Obwohl seine Bücher u.a. in russischen, tschechischen, polnischen, amerikanischen, israelischen und chinesischen Universitätsbibliotheken stehen, lebt er in Deutschland weitgehend unbeachtet und von der öffentlichen Debatte ausgegrenzt. Die noch herrschende linksliberale Hegemonie hat ein eher gespaltenes Verhältnis zu ihm, vielleicht weil er ihre Theorie besser beherrscht und auslegen kann als ihre prominentesten Chefideologen. Gebildete Linke, die ihn zunehmend lesen, halten ihn für einen Gegner des Sozialismus. Denn Rohrmoser besteht darauf, dass die Linke und die Linksliberalen nach fast 40 Jahren geistig-kultureller Hegemonie endlich die Verantwortung für das übernehmen, was sie auch ungewollt hervorgebracht haben. Ohne eine solche Verantwortungsübernahme gibt es, frei nach Rohrmoser, keine Möglichkeit, die Korrekturen vorzunehmen, die diese Bewegung, mit ihrem Anspruch Gerechtigkeit zu schaffen, vor einem schmählichen Untergang bewahren könnte. Das hat keinesfalls etwas mit Feindschaft zu tun.

Sehr viel heikler sind Rohrmosers Beziehungen zu den zerstreuten Resten des deutschen Bürgertums. Den protestantischen Teil hält er wohl für einen hoffnungslosen Fall, weil er die schlimmsten Befürchtungen des preußischen Kulturstaatssekretärs Troeltsch über den Wandel der Kirche, die sich auf Martin Luther beruft, zu einer moralisierenden Sozialreligion nicht nur eingetreten, sondern noch übertroffen sieht. Der Lutheraner Rohrmoser hat andererseits eine gewisse Affinität zur Katholischen Kirche, die er als eine Institution anerkennt, in der durch das Festhalten an den Geboten Gottes die willkürliche Triebhaftigkeit eines ins Anarchistische umschlagenden Freiheitsbegriffes noch nicht die Macht übernommen hat. Er wurde auch von Papst Johannes Paul II. in Privataudienz empfangen.

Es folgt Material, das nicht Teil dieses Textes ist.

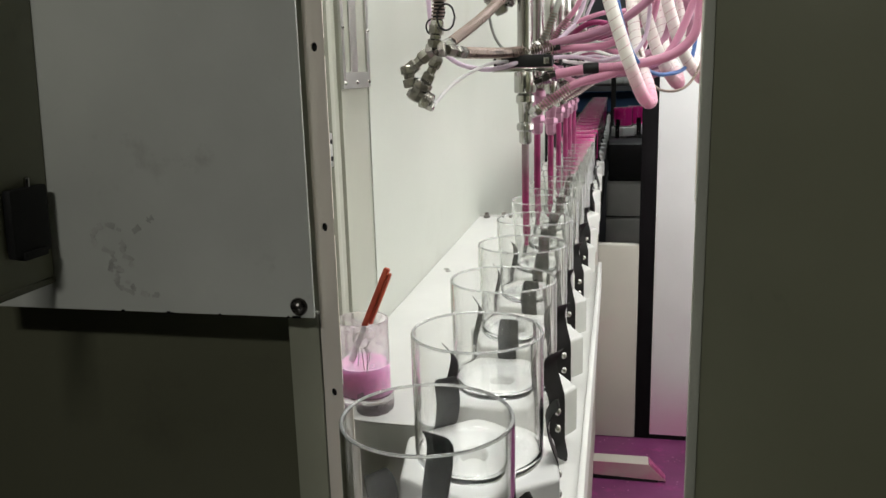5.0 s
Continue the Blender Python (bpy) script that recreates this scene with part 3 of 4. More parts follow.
holder = thing("jar_holder", "white nylon jar holder block with three black spring strips", "holder", None, at=pose(0, 0, RIM), group="jar holders on the track")
part("block", block(), M["holder"], holder)
part("spindle", lathe([(0, -0.1481), (0.014, -0.1481), (0.014, -0.156), (0.019, -0.157), (0.019, -0.1648), (0, -0.1648)], 20), M["dirty"], holder, "worn metal spindle")
STRIP_ME = mesh_of("spring_strip", spring_strip(), M["strip"])
HEAD_ME = mesh_of("screw", lathe([(0, 0.0028), (0.0014, 0.0027), (0.0030, 0.0018), (0.0041, 0.0004), (0.0042, 0), (0, 0)], 14), M["chrome"])
for k in range(3):
    s = part("spring_strip", STRIP_ME, None, holder, "black spring steel strip", at=pose(0, 0, 0, 0, 0, 120 * k))
    for z in (-0.1175, -0.1345):
        part("screw", HEAD_ME, None, s, at=pose(0.0614, 0, z, 0, 90, 0))

HOLDERS, JARS, COATS = [], [], []
turns = random.Random(11)
YAW = {0: 20, 1: 8, 2: 90, 3: 83, 4: 80, 5: 90, 6: 88, 7: 86, 8: 31, 9: 85, 10: 43, 11: 110, -1: 95, -2: 92}
SIDE = {n: turns.uniform(-0.0025, 0.0025) for n in range(-8, ROW_END)}
SIDE.update({0: -0.001, 1: 0.0015, 2: 0.0005, 3: 0.001, 4: 0, 5: 0, 6: 0.002, 7: 0.002})
# the carriers sway on the chain while it runs
SWAY = {n: SIDE[n] for n in SIDE}
SWAY.update({3: -0.0055, 4: -0.010, 5: -0.008, 6: 0.0062, 7: 0.003, 8: -0.0006, 9: -0.001, 10: 0.0085, 11: 0.008, 12: 0.007, 13: 0.008})
for n in range(-2, ROW_END):
    yaw = YAW.get(n, turns.uniform(30, 82))
    m = pose(SIDE[n], n * PITCH, RIM, 0, 0, yaw)
    h = holder if n == -2 else copy_thing(holder, m)
    h.matrix_basis = m
    done = n >= 12
    spraying = 5 <= n <= 11
    j = new("glass_jar")
    j.matrix_basis = m
    clear(part("body", JAR_ME, None, j))
    clear(part("rim", RIM_ME, None, j))
    tagged(j, "glass jar coated inside with magenta paint, in its holder" if done else
           "clear glass jar being sprayed magenta inside, in its holder" if spraying else "clear cylindrical glass jar standing in its holder",
           "jar", "jars on the track")
    if done:
        part("paint_coat", COAT_ME, None, j, "magenta paint film inside the glass")
    if spraying:
        for k in range(3):
            COATS.append((k, n, part("paint_coat", RING_ME[k], None, j, "fresh magenta paint film")))
    HOLDERS.append((n, h, yaw))
    JARS.append((n, j, yaw))

# jars on their way back at the far end of the tunnel
for k in range(5):
    m = pose(0.14 + 0.073 * k, 4.06 + 0.139 * k, RIM - 0.025, 0, 0, 40 * k)
    copy_thing(holder, m)
    j = new("glass_jar")
    j.matrix_basis = m
    clear(part("body", JAR_ME, None, j))
    clear(part("rim", RIM_ME, None, j))
    tagged(j, "glass jar coated inside with magenta paint, on the return track", "jar", "jars on the track")
    part("paint_coat", COAT_ME, None, j, "magenta paint film inside the glass")
thing("return_track", "dark return track crossing the tunnel", "track", boxes((0.062, 1.2, 3.96, 4.75, 0.70, SHELF - 0.026), bevel=0.003), M["dark"])

# ---- the beaker of paint on the side shelf ----
beaker = thing("beaker", "smeared glass beaker half full of pink paint on the shelf", "beaker", None, at=pose(-0.1590, 0.372, SHELF))
clear(part("glass", lathe([(0, 0.0195), (0.0272, 0.0195), (0.0278, 0.0205), (0.0278, 0.022), (0.0278, 0.0995), (0.0278, 0.1003), (0.0274, 0.1012), (0.0268, 0.1012), (0.0264, 0.1003), (0.0264, 0.0995), (0.0264, 0.0225), (0.026, 0.0212), (0, 0.0210)], 48), M["beaker_glass"], beaker))
# base borrows the translucent smear so that it looks bright, not dark
clear(part("base", lathe([(0, 0), (0.0255, 0), (0.0272, 0.0015), (0.0277, 0.006), (0.0277, 0.0185), (0.027, 0.0193), (0, 0.0193)], 40), M["beaker_glass"], beaker, "thick glass base lightened by the smear"))
part("paint", lathe([(0, 0.0208), (0.0262, 0.0211), (0.0267, 0.0230), (0.0267, 0.0520), (0, 0.0520)], 40), M["liquid"], beaker, "opaque pink paint")
tool = thing("stirring_tool", "orange red handled wire tool standing in the beaker", "tool", None,
             at=Matrix.Translation((-0.1735, 0.370, SHELF + 0.052)) @ Matrix.Rotation(radians(-8), 4, "X") @ Matrix.Rotation(radians(22), 4, "Y"))
hb = bmesh.new()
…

Einerseits ist er scharfer Kritiker der Demokratie, andererseits leidenschaftlicher Demokrat. Dieser scheinbare Widerspruch begründet sich in Rohrmosers Überzeugung, dass Demokraten nicht vom Himmel fallen, sondern erzogen, vielleicht sogar ausgebildet werden müssen. Diese Ausbildung zur Demokratie und die Vermittlung ihrer unverzichtbaren Grundlagen vermisst Rohrmoser in unserem moralisierenden Politikbetrieb. Seine größte Sorge ist, dass daran die Demokratie nicht nur in Deutschland, sondern auch darüber hinaus scheitern könnte.

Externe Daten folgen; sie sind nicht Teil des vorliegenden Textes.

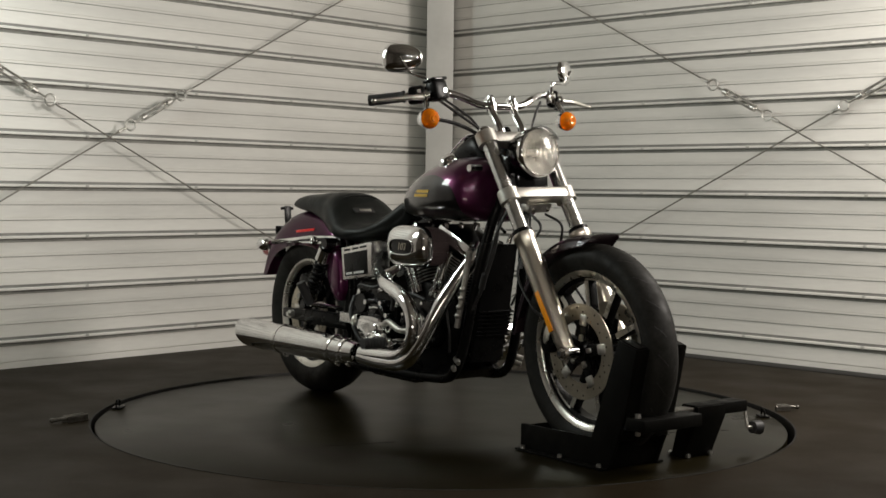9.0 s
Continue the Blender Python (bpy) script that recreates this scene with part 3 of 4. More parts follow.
def mirror(s, c, back, w, h):
    """An oval mirror: a chrome shell that bulges towards back, the glass on its other side, and a bent stem."""
    c, n = Vector(c), Vector(back).normalized()
    side = Vector((0, 0, 1)).cross(n).normalized()
    up = n.cross(side)
    m = Matrix((side, up, n)).transposed().to_4x4()
    loops = []
    flip = 1 if side.y * s > 0 else -1
    for depth, k in ((0.0, 1.0), (0.005, 1.0), (0.012, 0.94), (0.020, 0.78), (0.025, 0.52), (0.027, 0.22)):
        loop = []
        for i in range(36):
            a = 2 * math.pi * i / 36
            ca, sa = math.cos(a), math.sin(a)
            taper = 1 - 0.20 * ca * -flip
            loop.append(c + m.to_3x3() @ Vector((w / 2 * k * math.copysign(abs(ca) ** 0.8, ca), h / 2 * k * taper * math.copysign(abs(sa) ** 0.85, sa), depth)))
        loops.append(loop)
    bm = B()
    rings(bm, loops)
    ob = bp("mirror", bm, M_CHROME, None, "oval chrome rear-view mirror", 50, True)
    bm = B()
    vs = [bm.verts.new(c + (p - c) * 0.95 - n * 0.0015) for p in loops[0]]
    bm.faces.new(vs)
    bp("mirror_glass", bm, M_MIRROR, ob, "mirror glass", 0, True)
    bm = B()
    base = Vector((1.085, s * 0.262, 1.155))
    tube(bm, [base, base + Vector((0.004, s * 0.004, 0.035)), base.lerp(c, 0.55) + n * 0.026 + Vector((0, 0, -0.005)), c + n * 0.032], [0.0075, 0.006, 0.0052, 0.005], 12)
    bp("mirror_stem", bm, M_CHROME, ob, "", 50, True)


mirror(-1, (1.045, -0.331, 1.258), (0.68, -0.73, 0.06), 0.140, 0.092)
mirror(1, (1.025, 0.360, 1.236), (0.79, 0.61, 0.06), 0.138, 0.090)

# cables
for nm, pts, r in (
        ("throttle_cable", [(1.09, -0.215, 1.125), (1.115, -0.165, 1.09), (1.15, -0.115, 1.04), (1.165, -0.075, 0.96), (1.15, -0.06, 0.90)], 0.0045),
        ("brake_hose", [(1.105, -0.235, 1.115), (1.150, -0.170, 1.060), (1.185, -0.115, 1.01), (1.20, -0.08, 0.93)], 0.005),
        ("wire_loom", [(1.12, -0.27, 1.052), (1.14, -0.20, 1.04), (1.165, -0.13, 1.01), (1.175, -0.09, 0.97)], 0.0065),
        ("clutch_cable", [(1.09, 0.215, 1.13), (1.12, 0.17, 1.09), (1.155, 0.12, 1.02), (1.16, 0.10, 0.90), (1.18, 0.10, 0.72), (1.12, 0.12, 0.52), (1.05, 0.13, 0.42)], 0.0045),
        ("front_brake_hose", [(1.34, -0.03, 0.745), (1.40, -0.04, 0.70), (1.36, -0.07, 0.63), (1.36, -0.10, 0.55), (1.44, -0.11, 0.46), (1.49, -0.10, 0.42)], 0.0045),
        ("front_brake_hose", [(1.34, 0.03, 0.745), (1.41, 0.04, 0.71), (1.37, 0.07, 0.63), (1.37, 0.10, 0.55), (1.45, 0.11, 0.46), (1.49, 0.10, 0.42)], 0.0045),
        ("clutch_cable", [(1.225, -0.045, 0.79), (1.215, -0.06, 0.72), (1.205, -0.075, 0.62), (1.170, -0.095, 0.50), (1.135, -0.11, 0.42)], 0.006),
        ("wire_loom", [(1.205, 0.055, 0.90), (1.225, 0.06, 0.82), (1.215, 0.06, 0.74), (1.185, 0.07, 0.66)], 0.008),
        ("brake_hose", [(1.30, -0.02, 0.765), (1.325, -0.03, 0.70), (1.335, -0.05, 0.64), (1.345, -0.075, 0.57)], 0.0045),
        ("headlamp_wire", [(1.27, -0.07, 0.76), (1.25, -0.10, 0.68), (1.22, -0.11, 0.58), (1.18, -0.11, 0.48), (1.12, -0.10, 0.42)], 0.005)):
    bm = B()
    tube(bm, pts, r, 8, 6)
    bp(nm, bm, M_CABLE, None, "", 60)
bm = B()
tube(bm, [(1.203, -0.11, 0.545), (1.185, -0.11, 0.495)], 0.011, 10, 2)
bp("cable_adjuster", bm, M_CABLE)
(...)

Es ist viel gerätselt worden, wessen Feind der Jubilar sei und wessen Geschäft er betreibe. Pauschal kann man sagen, dass das dazu Geäußerte, wenn nicht blanker Unsinn, so doch von taktischen Feindschaftsverhältnissen bestimmt ist. Neben der Verantwortungszuweisung an den aus der Aufklärung hervorgegangenen Sozialismus gibt es eine weitere. Diese richtet sich an die Adresse des deutschen Bürgertums, das nach seiner Ansicht die Lehre Christi zunächst verniedlichend entschärfte, um nach dem Ausrinnen seiner Substanz davon abzufallen, wodurch wir abholbar wurden für charismatische Demagogen und ihre Untaten. Auch die Verwüstung der abendländischen Kultur in die herrschende Diktatur des Relativismus, der jetzt dem Islam Tür und Tor zur gewaltlosen Durchdringung öffnet, also kapituliert, als wenn es nichts gäbe, das sich lohnte, behauptet und festgehalten zu werden, hat nach Rohrmoser dort ihre Ursache.

Am Rande seiner aktuellen, vor vollen Hörsäalen nach wie vor frei gehaltenen Vorlesungen behandelte der Jubilar den Rückgriff von Jürgen Habermas auf das Christentum. Als Jürgen Habermas, wohl auch in seiner Richtung gemünzt, forderte, die Christen wieder zur öffentlichen Debatte zuzulassen, wodurch er zugab, dass sie zuvor ausgeschlossen waren, veranlasste Rohrmoser zu der Feststellung, dass ganz andere Leute beschlossen hätten, ihn nicht an der öffentlichen Debatte teilnehmen zu lassen.

Die Deutschen, die vehement die Menschenrechte zu allen passenden und unpassenden Gelegenheiten thematisieren und geradezu rigoros darauf bestehen, dass ihr Kollektiv, das deutsche Volk, auf Dauer ohne diese Würde zu leben habe, hält er wohl für schwer pathologisch.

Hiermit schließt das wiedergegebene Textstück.